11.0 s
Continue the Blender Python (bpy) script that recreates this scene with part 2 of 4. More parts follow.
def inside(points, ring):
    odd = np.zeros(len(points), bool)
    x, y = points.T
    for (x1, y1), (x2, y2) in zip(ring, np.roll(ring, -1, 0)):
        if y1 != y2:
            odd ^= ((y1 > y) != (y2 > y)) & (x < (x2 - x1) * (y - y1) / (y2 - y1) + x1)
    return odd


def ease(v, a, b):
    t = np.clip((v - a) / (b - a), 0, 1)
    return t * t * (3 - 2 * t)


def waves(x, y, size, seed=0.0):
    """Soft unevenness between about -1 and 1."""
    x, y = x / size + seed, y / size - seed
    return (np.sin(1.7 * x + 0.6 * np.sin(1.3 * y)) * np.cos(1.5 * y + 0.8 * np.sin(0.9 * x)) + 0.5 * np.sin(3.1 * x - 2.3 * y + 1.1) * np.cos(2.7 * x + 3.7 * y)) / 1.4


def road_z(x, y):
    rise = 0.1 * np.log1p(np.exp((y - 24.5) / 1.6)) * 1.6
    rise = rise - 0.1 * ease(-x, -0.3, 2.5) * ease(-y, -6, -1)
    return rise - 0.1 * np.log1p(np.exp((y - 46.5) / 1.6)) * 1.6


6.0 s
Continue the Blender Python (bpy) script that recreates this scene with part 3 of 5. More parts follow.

--*--

- **Given exercise**: Write the lines again exactly, beginning at the line that has "4. More parts follow." and stopping after the line that has "return (np.sin(1.7 *"; include no other lines.

- **Task response**:
Continue the Blender Python (bpy) script that recreates this scene with part 2 of 4. More parts follow.
def inside(points, ring):
    odd = np.zeros(len(points), bool)
    x, y = points.T
    for (x1, y1), (x2, y2) in zip(ring, np.roll(ring, -1, 0)):
        if y1 != y2:
            odd ^= ((y1 > y) != (y2 > y)) & (x < (x2 - x1) * (y - y1) / (y2 - y1) + x1)
    return odd


def ease(v, a, b):
    t = np.clip((v - a) / (b - a), 0, 1)
    return t * t * (3 - 2 * t)


def waves(x, y, size, seed=0.0):
    """Soft unevenness between about -1 and 1."""
    x, y = x / size + seed, y / size - seed
    return (np.sin(1.7 * x + 0.6 * np.sin(1.3 * y)) * np.cos(1.5 * y + 0.8 * np.sin(0.9 * x)) + 0.5 * np.sin(3.1 * x - 2.3 * y + 1.1) * np.cos(2.7 * x + 3.7 * y)) / 1.4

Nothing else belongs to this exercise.